**Objective**
Reproduce the full listing below unchanged, apart from the pictures.

**Recorded information**
* * *

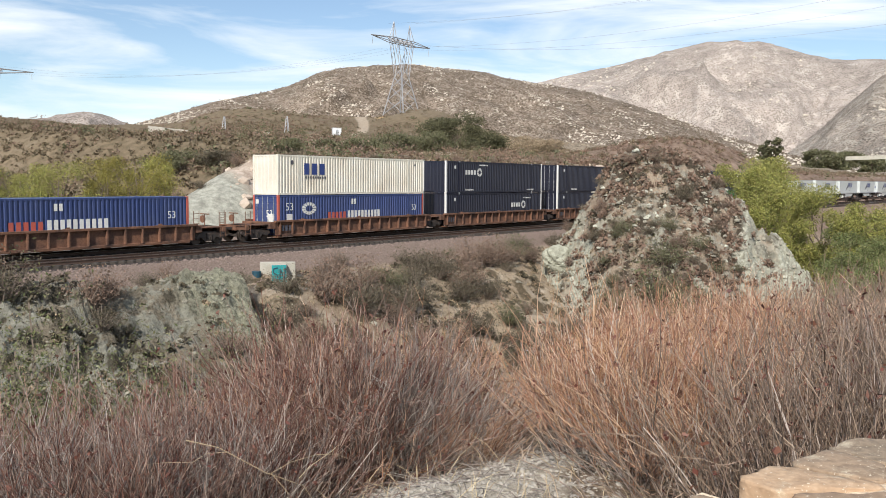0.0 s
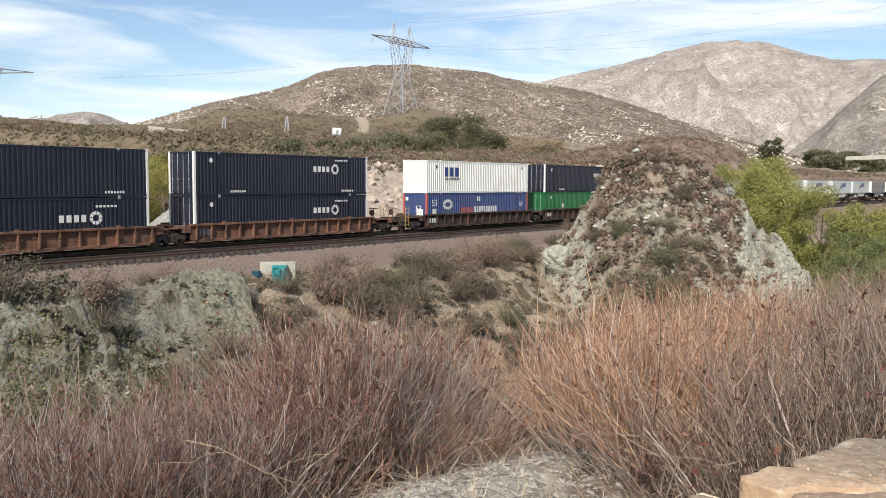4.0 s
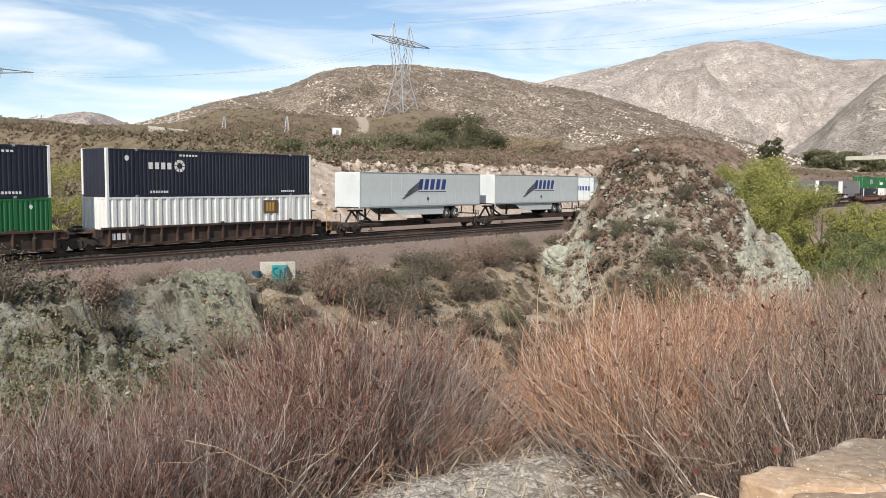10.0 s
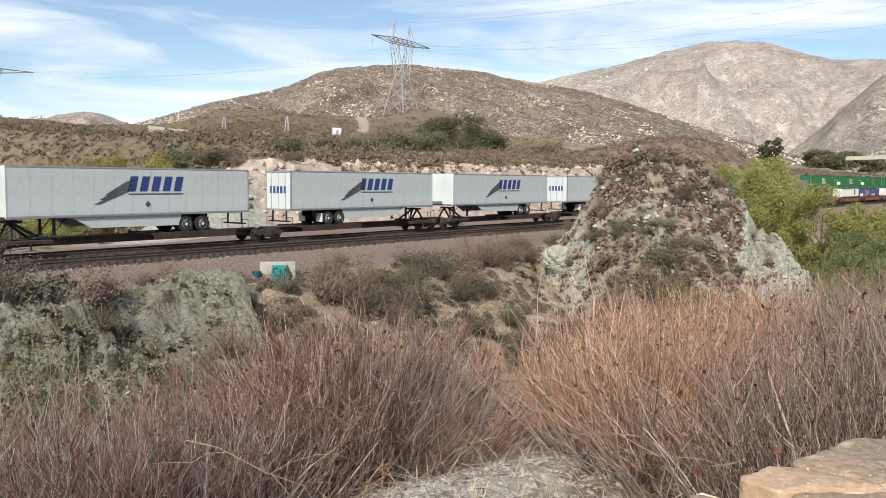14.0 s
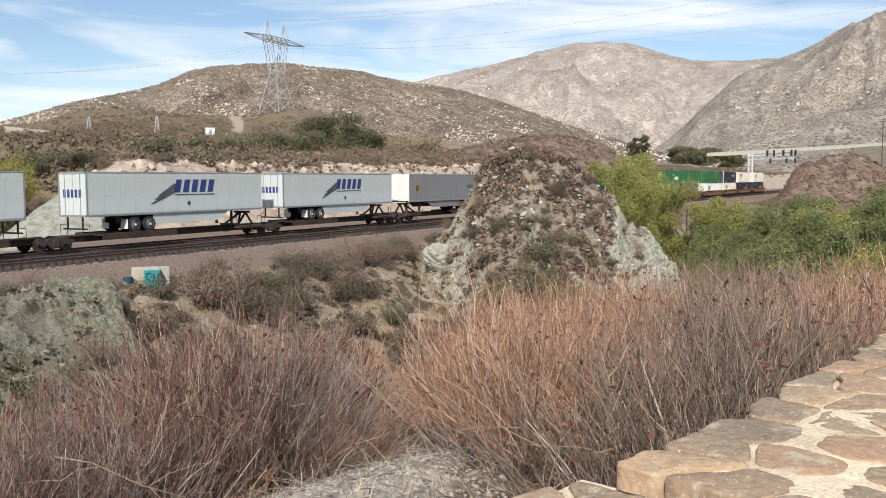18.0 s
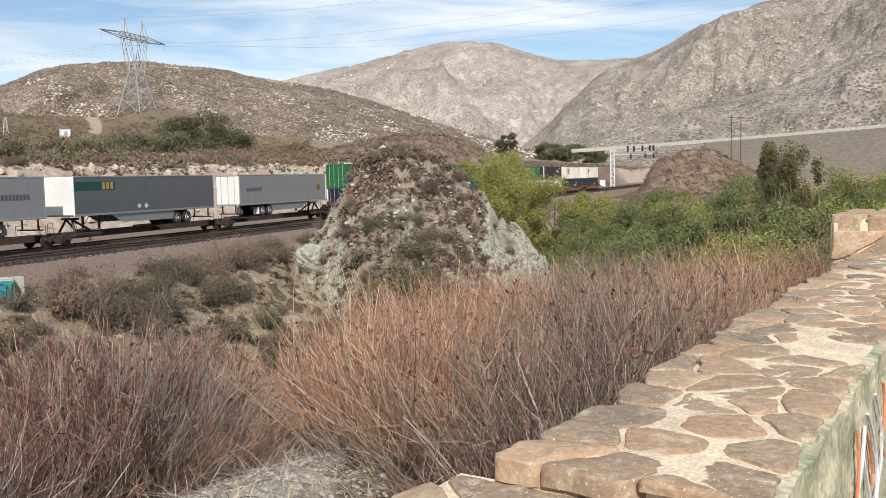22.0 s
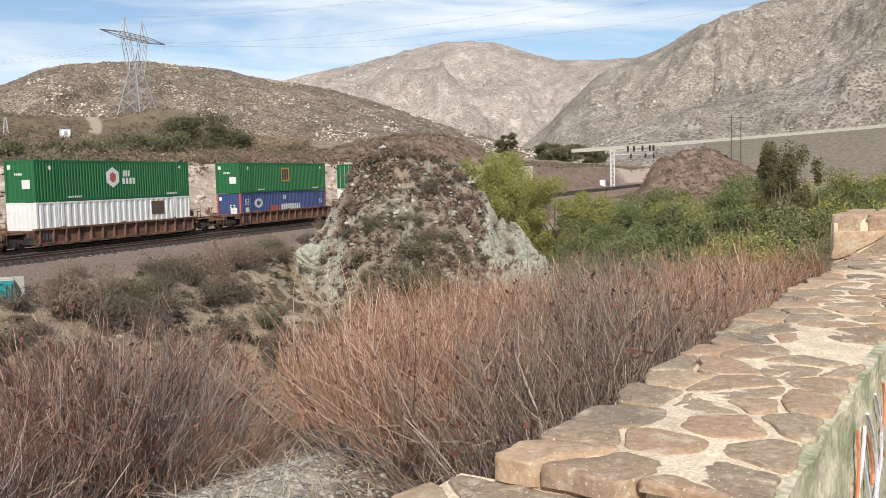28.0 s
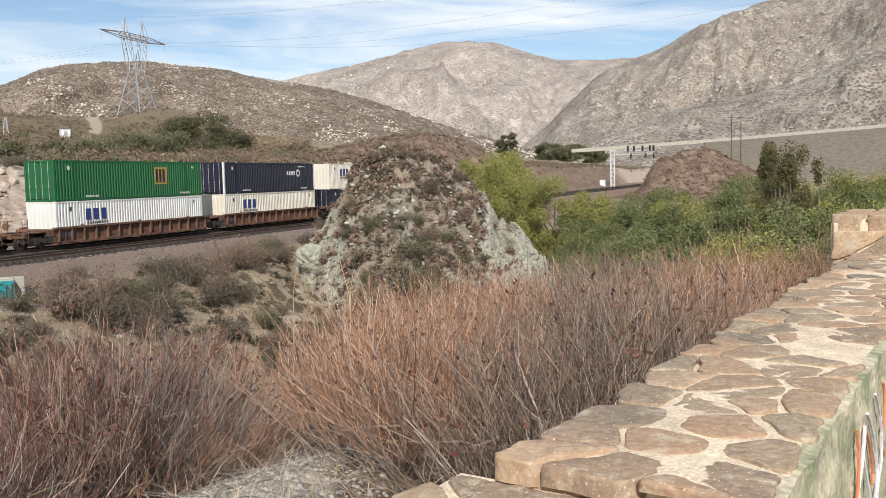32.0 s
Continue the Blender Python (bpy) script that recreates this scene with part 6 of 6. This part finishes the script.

* * *

**Response below**
0.0 s
4.0 s
10.0 s
14.0 s
18.0 s
22.0 s
28.0 s
32.0 s
Continue the Blender Python (bpy) script that recreates this scene with part 6 of 6. This part finishes the script.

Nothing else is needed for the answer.